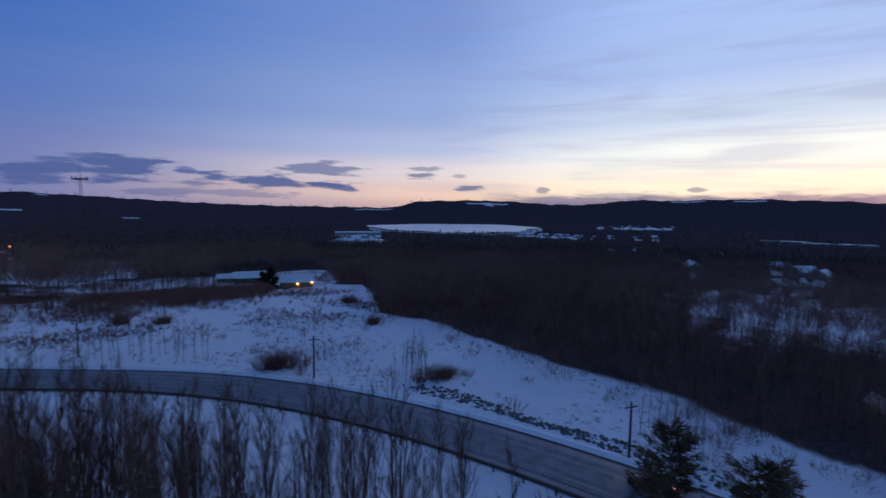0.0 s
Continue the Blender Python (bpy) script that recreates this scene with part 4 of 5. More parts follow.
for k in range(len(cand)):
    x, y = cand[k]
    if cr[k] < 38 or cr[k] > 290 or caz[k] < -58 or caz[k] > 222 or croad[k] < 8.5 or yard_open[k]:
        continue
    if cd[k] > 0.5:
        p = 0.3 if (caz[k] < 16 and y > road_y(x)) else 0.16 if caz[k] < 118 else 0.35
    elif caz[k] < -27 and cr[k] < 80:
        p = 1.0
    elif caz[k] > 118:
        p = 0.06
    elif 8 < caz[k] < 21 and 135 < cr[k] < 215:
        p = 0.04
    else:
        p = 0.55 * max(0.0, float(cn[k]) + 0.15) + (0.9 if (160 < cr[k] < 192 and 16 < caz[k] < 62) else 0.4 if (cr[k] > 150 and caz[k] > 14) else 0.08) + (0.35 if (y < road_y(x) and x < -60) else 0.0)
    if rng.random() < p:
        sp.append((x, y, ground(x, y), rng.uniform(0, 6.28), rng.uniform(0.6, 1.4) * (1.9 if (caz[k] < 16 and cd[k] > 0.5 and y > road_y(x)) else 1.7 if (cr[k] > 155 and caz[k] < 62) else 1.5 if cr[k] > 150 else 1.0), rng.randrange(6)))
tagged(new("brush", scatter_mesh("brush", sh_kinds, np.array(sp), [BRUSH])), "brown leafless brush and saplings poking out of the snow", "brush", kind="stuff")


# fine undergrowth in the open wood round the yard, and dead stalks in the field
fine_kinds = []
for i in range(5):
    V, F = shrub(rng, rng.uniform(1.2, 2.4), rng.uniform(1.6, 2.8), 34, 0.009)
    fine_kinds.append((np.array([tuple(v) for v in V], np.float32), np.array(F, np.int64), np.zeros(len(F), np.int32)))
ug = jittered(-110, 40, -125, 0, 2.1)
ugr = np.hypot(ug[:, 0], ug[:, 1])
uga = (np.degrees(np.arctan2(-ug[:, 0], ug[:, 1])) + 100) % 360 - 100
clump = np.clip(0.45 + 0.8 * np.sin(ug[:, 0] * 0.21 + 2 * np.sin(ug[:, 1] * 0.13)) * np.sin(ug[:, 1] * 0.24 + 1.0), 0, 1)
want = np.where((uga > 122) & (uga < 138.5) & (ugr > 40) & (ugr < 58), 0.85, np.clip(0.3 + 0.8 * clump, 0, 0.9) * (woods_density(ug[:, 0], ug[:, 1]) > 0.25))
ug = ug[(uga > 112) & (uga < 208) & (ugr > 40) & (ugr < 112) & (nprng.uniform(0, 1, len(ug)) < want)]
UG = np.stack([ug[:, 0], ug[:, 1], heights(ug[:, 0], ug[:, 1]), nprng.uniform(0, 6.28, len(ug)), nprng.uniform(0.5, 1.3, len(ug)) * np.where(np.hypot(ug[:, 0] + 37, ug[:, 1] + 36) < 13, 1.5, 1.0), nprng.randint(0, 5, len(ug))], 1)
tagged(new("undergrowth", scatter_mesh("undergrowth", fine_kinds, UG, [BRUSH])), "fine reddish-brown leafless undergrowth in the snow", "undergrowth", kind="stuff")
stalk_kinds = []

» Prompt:
Exclude the pictures, and transcribe all of the material exactly.

» Complete output:
0.0 s
Continue the Blender Python (bpy) script that recreates this scene with part 4 of 5. More parts follow.
for k in range(len(cand)):
    x, y = cand[k]
    if cr[k] < 38 or cr[k] > 290 or caz[k] < -58 or caz[k] > 222 or croad[k] < 8.5 or yard_open[k]:
        continue
    if cd[k] > 0.5:
        p = 0.3 if (caz[k] < 16 and y > road_y(x)) else 0.16 if caz[k] < 118 else 0.35
    elif caz[k] < -27 and cr[k] < 80:
        p = 1.0
    elif caz[k] > 118:
        p = 0.06
    elif 8 < caz[k] < 21 and 135 < cr[k] < 215:
        p = 0.04
    else:
        p = 0.55 * max(0.0, float(cn[k]) + 0.15) + (0.9 if (160 < cr[k] < 192 and 16 < caz[k] < 62) else 0.4 if (cr[k] > 150 and caz[k] > 14) else 0.08) + (0.35 if (y < road_y(x) and x < -60) else 0.0)
    if rng.random() < p:
        sp.append((x, y, ground(x, y), rng.uniform(0, 6.28), rng.uniform(0.6, 1.4) * (1.9 if (caz[k] < 16 and cd[k] > 0.5 and y > road_y(x)) else 1.7 if (cr[k] > 155 and caz[k] < 62) else 1.5 if cr[k] > 150 else 1.0), rng.randrange(6)))
tagged(new("brush", scatter_mesh("brush", sh_kinds, np.array(sp), [BRUSH])), "brown leafless brush and saplings poking out of the snow", "brush", kind="stuff")


# fine undergrowth in the open wood round the yard, and dead stalks in the field
fine_kinds = []
for i in range(5):
    V, F = shrub(rng, rng.uniform(1.2, 2.4), rng.uniform(1.6, 2.8), 34, 0.009)
    fine_kinds.append((np.array([tuple(v) for v in V], np.float32), np.array(F, np.int64), np.zeros(len(F), np.int32)))
ug = jittered(-110, 40, -125, 0, 2.1)
ugr = np.hypot(ug[:, 0], ug[:, 1])
uga = (np.degrees(np.arctan2(-ug[:, 0], ug[:, 1])) + 100) % 360 - 100
clump = np.clip(0.45 + 0.8 * np.sin(ug[:, 0] * 0.21 + 2 * np.sin(ug[:, 1] * 0.13)) * np.sin(ug[:, 1] * 0.24 + 1.0), 0, 1)
want = np.where((uga > 122) & (uga < 138.5) & (ugr > 40) & (ugr < 58), 0.85, np.clip(0.3 + 0.8 * clump, 0, 0.9) * (woods_density(ug[:, 0], ug[:, 1]) > 0.25))
ug = ug[(uga > 112) & (uga < 208) & (ugr > 40) & (ugr < 112) & (nprng.uniform(0, 1, len(ug)) < want)]
UG = np.stack([ug[:, 0], ug[:, 1], heights(ug[:, 0], ug[:, 1]), nprng.uniform(0, 6.28, len(ug)), nprng.uniform(0.5, 1.3, len(ug)) * np.where(np.hypot(ug[:, 0] + 37, ug[:, 1] + 36) < 13, 1.5, 1.0), nprng.randint(0, 5, len(ug))], 1)
tagged(new("undergrowth", scatter_mesh("undergrowth", fine_kinds, UG, [BRUSH])), "fine reddish-brown leafless undergrowth in the snow", "undergrowth", kind="stuff")
stalk_kinds = []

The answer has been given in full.